## Set exercise
Without the pictures, write out all the lines below exactly as they appear.

[START]

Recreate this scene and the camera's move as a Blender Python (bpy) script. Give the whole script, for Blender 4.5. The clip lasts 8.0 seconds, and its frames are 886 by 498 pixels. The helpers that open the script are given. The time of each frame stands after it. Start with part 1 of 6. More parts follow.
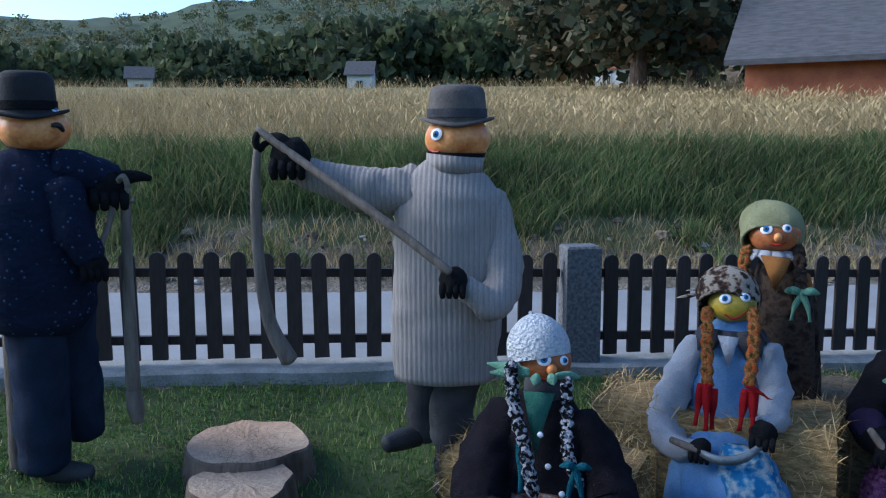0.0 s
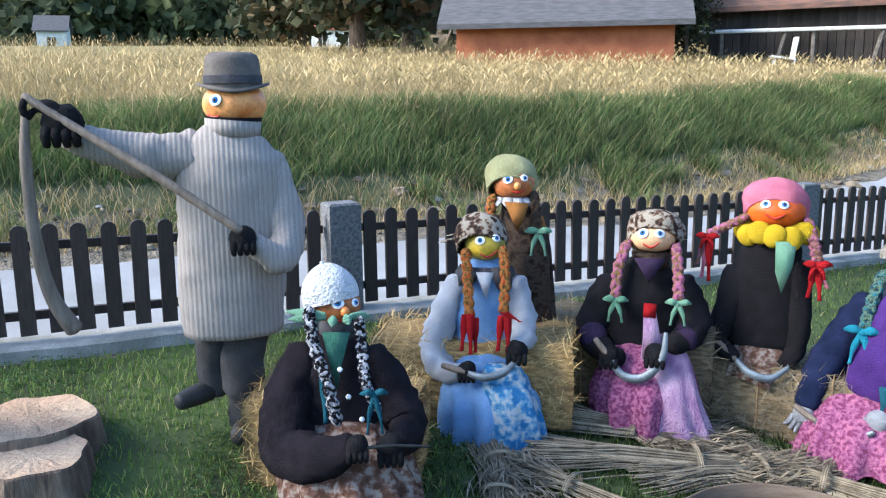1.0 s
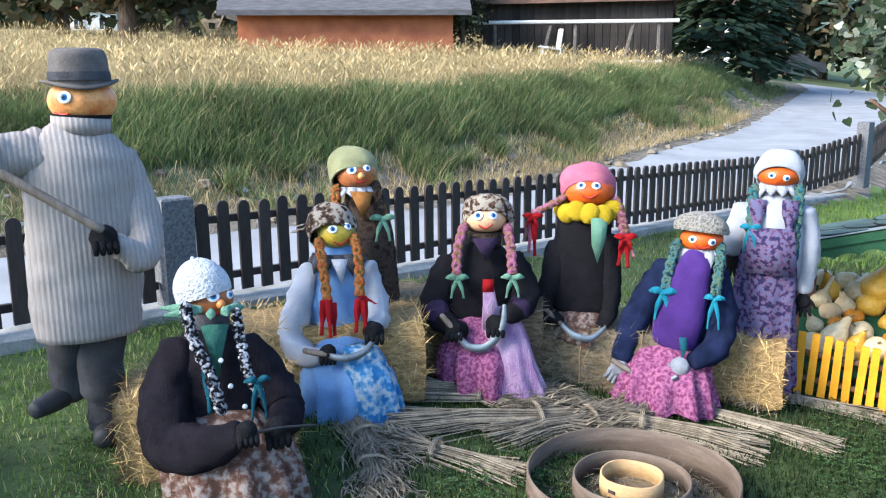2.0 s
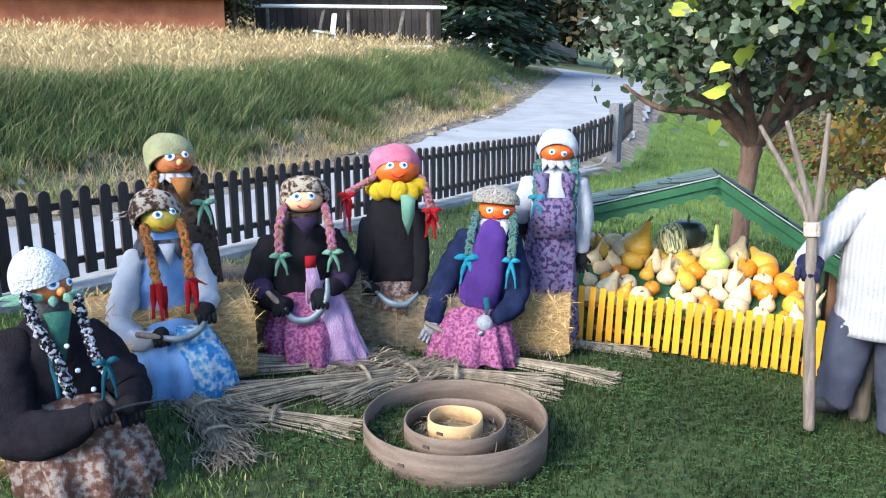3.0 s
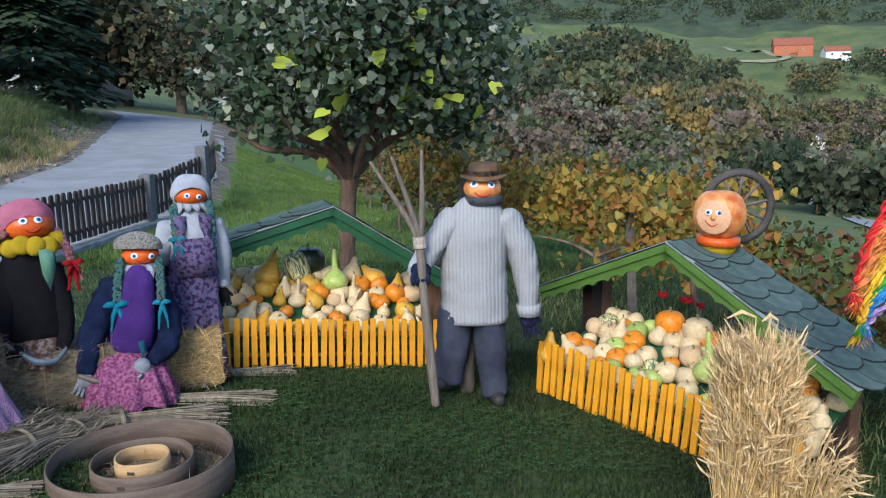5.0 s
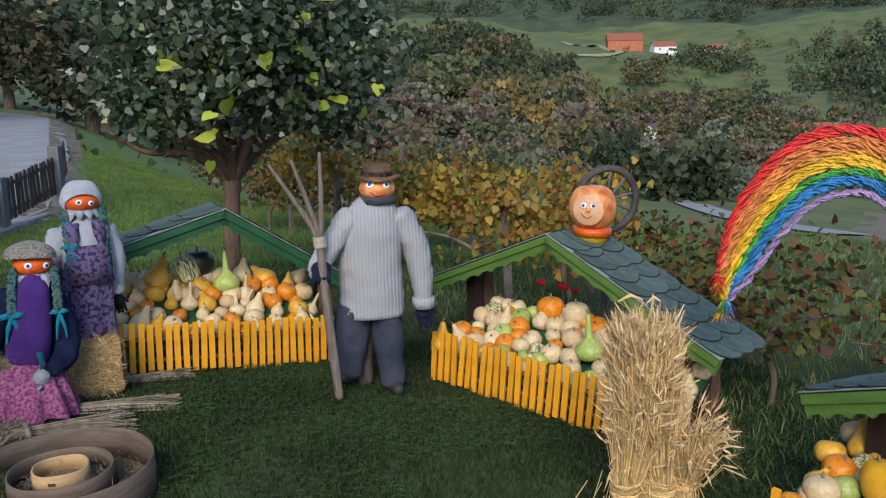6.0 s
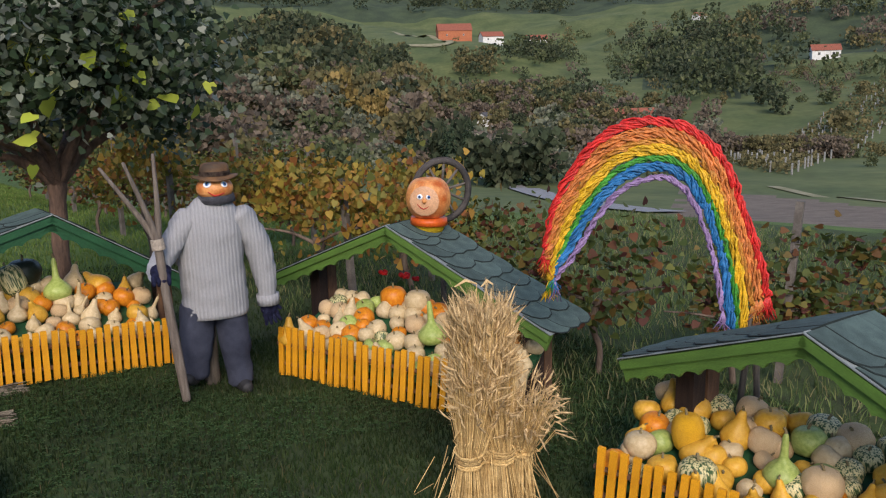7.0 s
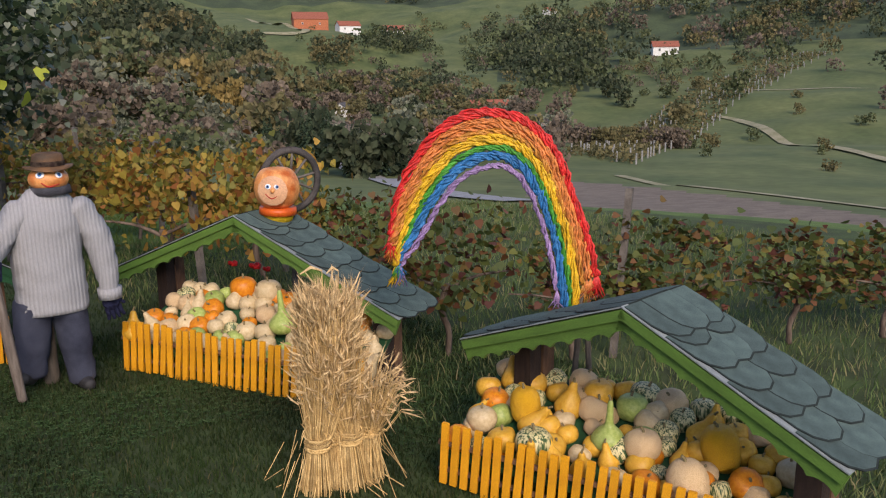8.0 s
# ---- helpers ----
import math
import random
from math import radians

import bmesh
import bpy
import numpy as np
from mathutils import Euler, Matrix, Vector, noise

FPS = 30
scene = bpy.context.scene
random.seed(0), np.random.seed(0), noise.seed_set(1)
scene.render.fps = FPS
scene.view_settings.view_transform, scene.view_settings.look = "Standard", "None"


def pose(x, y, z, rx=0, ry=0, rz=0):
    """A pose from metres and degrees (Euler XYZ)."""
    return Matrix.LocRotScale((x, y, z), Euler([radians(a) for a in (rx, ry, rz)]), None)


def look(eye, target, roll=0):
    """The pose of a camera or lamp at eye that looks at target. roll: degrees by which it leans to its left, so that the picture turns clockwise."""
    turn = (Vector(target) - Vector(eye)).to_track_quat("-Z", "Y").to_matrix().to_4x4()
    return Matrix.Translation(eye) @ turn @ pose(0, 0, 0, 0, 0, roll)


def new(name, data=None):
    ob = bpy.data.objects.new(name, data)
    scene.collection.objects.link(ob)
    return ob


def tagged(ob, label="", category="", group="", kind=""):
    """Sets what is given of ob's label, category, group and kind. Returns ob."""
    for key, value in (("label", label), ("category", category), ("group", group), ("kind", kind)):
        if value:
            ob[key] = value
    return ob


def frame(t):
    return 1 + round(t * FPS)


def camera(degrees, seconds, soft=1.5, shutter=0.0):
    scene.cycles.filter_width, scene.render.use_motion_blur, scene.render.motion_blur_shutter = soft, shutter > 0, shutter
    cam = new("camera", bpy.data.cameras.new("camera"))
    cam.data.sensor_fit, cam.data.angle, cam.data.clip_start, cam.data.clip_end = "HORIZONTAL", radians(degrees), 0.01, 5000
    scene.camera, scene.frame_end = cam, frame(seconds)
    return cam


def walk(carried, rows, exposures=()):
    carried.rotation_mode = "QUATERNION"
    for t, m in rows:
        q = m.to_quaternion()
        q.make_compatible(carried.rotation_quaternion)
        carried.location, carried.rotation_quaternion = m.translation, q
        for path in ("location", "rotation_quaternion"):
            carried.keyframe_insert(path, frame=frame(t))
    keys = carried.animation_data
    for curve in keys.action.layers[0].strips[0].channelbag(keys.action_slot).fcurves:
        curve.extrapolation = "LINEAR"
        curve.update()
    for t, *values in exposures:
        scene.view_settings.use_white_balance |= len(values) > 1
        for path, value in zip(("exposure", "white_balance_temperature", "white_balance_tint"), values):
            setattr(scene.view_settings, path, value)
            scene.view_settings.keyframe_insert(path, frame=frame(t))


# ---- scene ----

[END]

## Worked solution
Recreate this scene and the camera's move as a Blender Python (bpy) script. Give the whole script, for Blender 4.5. The clip lasts 8.0 seconds, and its frames are 886 by 498 pixels. The helpers that open the script are given. The time of each frame stands after it. Start with part 1 of 6. More parts follow.
0.0 s
1.0 s
2.0 s
3.0 s
5.0 s
6.0 s
7.0 s
8.0 s
# ---- helpers ----
import math
import random
from math import radians

import bmesh
import bpy
import numpy as np
from mathutils import Euler, Matrix, Vector, noise

FPS = 30
scene = bpy.context.scene
random.seed(0), np.random.seed(0), noise.seed_set(1)
scene.render.fps = FPS
scene.view_settings.view_transform, scene.view_settings.look = "Standard", "None"


def pose(x, y, z, rx=0, ry=0, rz=0):
    """A pose from metres and degrees (Euler XYZ)."""
    return Matrix.LocRotScale((x, y, z), Euler([radians(a) for a in (rx, ry, rz)]), None)


def look(eye, target, roll=0):
    """The pose of a camera or lamp at eye that looks at target. roll: degrees by which it leans to its left, so that the picture turns clockwise."""
    turn = (Vector(target) - Vector(eye)).to_track_quat("-Z", "Y").to_matrix().to_4x4()
    return Matrix.Translation(eye) @ turn @ pose(0, 0, 0, 0, 0, roll)


def new(name, data=None):
    ob = bpy.data.objects.new(name, data)
    scene.collection.objects.link(ob)
    return ob


def tagged(ob, label="", category="", group="", kind=""):
    """Sets what is given of ob's label, category, group and kind. Returns ob."""
    for key, value in (("label", label), ("category", category), ("group", group), ("kind", kind)):
        if value:
            ob[key] = value
    return ob


def frame(t):
    return 1 + round(t * FPS)


def camera(degrees, seconds, soft=1.5, shutter=0.0):
    scene.cycles.filter_width, scene.render.use_motion_blur, scene.render.motion_blur_shutter = soft, shutter > 0, shutter
    cam = new("camera", bpy.data.cameras.new("camera"))
    cam.data.sensor_fit, cam.data.angle, cam.data.clip_start, cam.data.clip_end = "HORIZONTAL", radians(degrees), 0.01, 5000
    scene.camera, scene.frame_end = cam, frame(seconds)
    return cam


def walk(carried, rows, exposures=()):
    carried.rotation_mode = "QUATERNION"
    for t, m in rows:
        q = m.to_quaternion()
        q.make_compatible(carried.rotation_quaternion)
        carried.location, carried.rotation_quaternion = m.translation, q
        for path in ("location", "rotation_quaternion"):
            carried.keyframe_insert(path, frame=frame(t))
    keys = carried.animation_data
    for curve in keys.action.layers[0].strips[0].channelbag(keys.action_slot).fcurves:
        curve.extrapolation = "LINEAR"
        curve.update()
    for t, *values in exposures:
        scene.view_settings.use_white_balance |= len(values) > 1
        for path, value in zip(("exposure", "white_balance_temperature", "white_balance_tint"), values):
            setattr(scene.view_settings, path, value)
            scene.view_settings.keyframe_insert(path, frame=frame(t))


# ---- scene ----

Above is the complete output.